Mozambique: No Risk of Water Shortage in Southern Mozambique

Maputo — The reservoirs behind the major dams in southern Mozambique are 60 per cent or more full, which guarantees water supply, notably for the Greater Maputo Metropolitan Area, for the next two years, according to a report in Wednesday's issue of the Maputo daily "Noticias".

There were heavy rains in the main southern river valleys over the rainy season (October 2021 to March 2022), and much of that water is now stored in the reservoirs. The reservoir at the Pequenos Libombos dam, which feeds the Umbeluzi river on which Maputo depends for most of its drinking water, is now 99 per cent full.

The Corumana dam, on the Sabie river, in Moamba district, about 60 kilometres north of Maputo is 61 per cent full, while the Massingir dam, on the Elephants river, the main tributary of the Limpopo, in the neighbouring province of Gaza, is at 74 per cent of capacity.

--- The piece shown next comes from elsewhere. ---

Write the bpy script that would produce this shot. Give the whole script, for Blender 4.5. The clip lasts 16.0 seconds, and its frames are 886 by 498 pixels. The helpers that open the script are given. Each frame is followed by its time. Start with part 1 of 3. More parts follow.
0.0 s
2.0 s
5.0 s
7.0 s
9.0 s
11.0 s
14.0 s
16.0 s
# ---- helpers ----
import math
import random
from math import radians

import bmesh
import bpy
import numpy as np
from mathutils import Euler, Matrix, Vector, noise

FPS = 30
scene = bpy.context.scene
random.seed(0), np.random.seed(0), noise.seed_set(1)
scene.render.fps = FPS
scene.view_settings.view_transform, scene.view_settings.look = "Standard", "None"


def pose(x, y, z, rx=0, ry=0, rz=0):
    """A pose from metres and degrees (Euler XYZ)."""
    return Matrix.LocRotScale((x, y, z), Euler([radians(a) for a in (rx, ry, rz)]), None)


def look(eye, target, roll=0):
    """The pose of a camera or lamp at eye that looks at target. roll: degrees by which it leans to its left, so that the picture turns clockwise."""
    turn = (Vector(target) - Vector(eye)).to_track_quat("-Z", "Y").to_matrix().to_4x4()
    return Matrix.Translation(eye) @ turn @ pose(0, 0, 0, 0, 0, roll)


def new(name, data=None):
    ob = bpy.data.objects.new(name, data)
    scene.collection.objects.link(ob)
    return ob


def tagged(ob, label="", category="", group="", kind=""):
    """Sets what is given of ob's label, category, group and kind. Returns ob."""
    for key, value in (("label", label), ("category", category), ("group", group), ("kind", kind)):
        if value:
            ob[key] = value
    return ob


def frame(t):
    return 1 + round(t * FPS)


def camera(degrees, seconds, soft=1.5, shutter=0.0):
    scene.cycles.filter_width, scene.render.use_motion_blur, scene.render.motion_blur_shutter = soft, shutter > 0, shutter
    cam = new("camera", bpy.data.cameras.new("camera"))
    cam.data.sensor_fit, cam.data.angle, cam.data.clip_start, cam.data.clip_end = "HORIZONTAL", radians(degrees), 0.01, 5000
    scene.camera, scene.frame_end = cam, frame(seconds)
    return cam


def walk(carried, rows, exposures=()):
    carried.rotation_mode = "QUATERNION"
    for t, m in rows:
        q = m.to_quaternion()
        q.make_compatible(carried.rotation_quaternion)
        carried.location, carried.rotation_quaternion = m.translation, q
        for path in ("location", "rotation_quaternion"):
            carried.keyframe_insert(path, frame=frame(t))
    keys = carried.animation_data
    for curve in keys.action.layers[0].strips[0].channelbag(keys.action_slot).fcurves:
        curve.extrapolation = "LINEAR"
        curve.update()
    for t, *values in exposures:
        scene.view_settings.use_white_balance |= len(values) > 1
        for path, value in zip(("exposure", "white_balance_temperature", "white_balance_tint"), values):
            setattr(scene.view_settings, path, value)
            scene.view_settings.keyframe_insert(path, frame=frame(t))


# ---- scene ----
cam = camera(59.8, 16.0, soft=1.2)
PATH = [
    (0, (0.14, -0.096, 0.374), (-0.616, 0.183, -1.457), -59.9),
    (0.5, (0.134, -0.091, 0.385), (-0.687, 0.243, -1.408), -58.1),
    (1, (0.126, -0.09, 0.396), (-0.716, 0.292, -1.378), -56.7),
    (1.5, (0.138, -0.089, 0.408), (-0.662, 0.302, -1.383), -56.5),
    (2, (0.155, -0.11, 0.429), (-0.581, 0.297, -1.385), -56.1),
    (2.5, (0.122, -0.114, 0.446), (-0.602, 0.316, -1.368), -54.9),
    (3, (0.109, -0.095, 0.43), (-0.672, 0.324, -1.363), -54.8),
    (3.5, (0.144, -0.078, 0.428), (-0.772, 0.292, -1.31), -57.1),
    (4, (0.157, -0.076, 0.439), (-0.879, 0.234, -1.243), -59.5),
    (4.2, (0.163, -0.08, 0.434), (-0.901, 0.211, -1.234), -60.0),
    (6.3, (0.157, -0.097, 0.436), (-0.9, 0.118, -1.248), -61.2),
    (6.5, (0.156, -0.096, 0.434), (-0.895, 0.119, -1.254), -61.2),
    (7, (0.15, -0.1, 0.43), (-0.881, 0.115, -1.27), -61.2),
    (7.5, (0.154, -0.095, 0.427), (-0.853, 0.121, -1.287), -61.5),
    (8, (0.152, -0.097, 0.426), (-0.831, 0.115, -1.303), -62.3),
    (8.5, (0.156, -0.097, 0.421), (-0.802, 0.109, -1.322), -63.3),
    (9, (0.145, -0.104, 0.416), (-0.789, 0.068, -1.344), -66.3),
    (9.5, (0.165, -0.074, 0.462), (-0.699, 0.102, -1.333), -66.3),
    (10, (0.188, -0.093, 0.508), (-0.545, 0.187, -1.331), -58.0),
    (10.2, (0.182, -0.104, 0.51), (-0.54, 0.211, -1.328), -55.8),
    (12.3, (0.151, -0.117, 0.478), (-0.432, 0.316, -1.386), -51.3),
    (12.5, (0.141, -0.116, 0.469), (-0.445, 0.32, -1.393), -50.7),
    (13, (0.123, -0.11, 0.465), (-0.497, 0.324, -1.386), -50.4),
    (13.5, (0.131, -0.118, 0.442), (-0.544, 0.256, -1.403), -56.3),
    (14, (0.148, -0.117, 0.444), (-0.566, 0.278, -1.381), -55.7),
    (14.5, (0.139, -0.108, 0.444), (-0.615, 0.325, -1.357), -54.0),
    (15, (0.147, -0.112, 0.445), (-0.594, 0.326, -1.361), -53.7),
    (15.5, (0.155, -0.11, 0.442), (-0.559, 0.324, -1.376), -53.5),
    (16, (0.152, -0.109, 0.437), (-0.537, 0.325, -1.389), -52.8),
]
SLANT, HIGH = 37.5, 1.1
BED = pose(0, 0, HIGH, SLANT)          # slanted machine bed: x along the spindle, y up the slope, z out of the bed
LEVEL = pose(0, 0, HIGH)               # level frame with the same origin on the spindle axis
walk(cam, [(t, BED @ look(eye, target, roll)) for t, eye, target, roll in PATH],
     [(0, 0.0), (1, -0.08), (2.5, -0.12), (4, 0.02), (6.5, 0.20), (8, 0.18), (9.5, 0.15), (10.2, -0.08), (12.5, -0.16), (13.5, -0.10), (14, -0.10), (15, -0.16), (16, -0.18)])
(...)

In the central region, the two dams crucial for electricity generation are both at healthy levels. The lake behind the Cahora Bassa dam, on the Zambezi River, is 91 per cent full, so that the company that operates the dam, HCB, should have no difficulty in providing its clients with power. The Chicamba dam, on the Revue river, in Manica province, is at 71 per cent of capacity.

In the northern region, the Nampula, Chipembe and Nacala dams are all completely full. Nonetheless, the National Directorate of Water Resource Management (DNRGH) is advising continual rationalization of water use in Nampula city.

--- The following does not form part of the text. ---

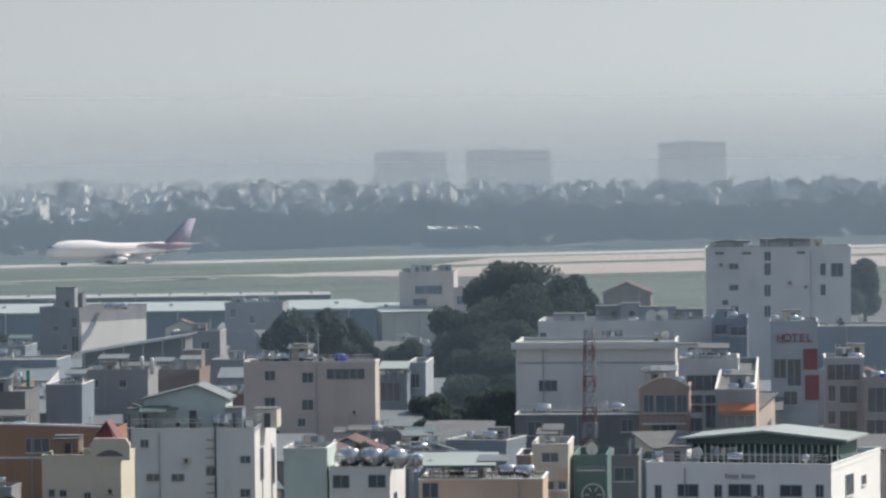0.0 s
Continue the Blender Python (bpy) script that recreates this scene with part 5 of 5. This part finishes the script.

The head of the River Basin Department in the DNRGH, Agostinho Vilanculus, explained that the city needs 24 million cubic metres of water a year, but the Nampula dam can only store four million cubic metres.

"Nampula has a small dam", he said. "It can only make water available for four months in the year for 700,000 people. We need 24 million cubic metres a year, and the dam does not guarantee that amount".

In the second half of the rainy season, there was too much, rather than too little water. Heavy rainfall in a short period caused flooding, damaged roads, and swept away bridges, particularly in the Licungo basin, in Zambezia province, and along the Revubue, in Tete.

Severe climatic events meant that the average rainfall for a period of six months, could be concentrated into just three or four days, said Vilanculos, which was precisely what had happened in the Licungo basin, and in the coastal basins in Zambezia and Nampula, "where we registered 600 millimetres of rain in three days".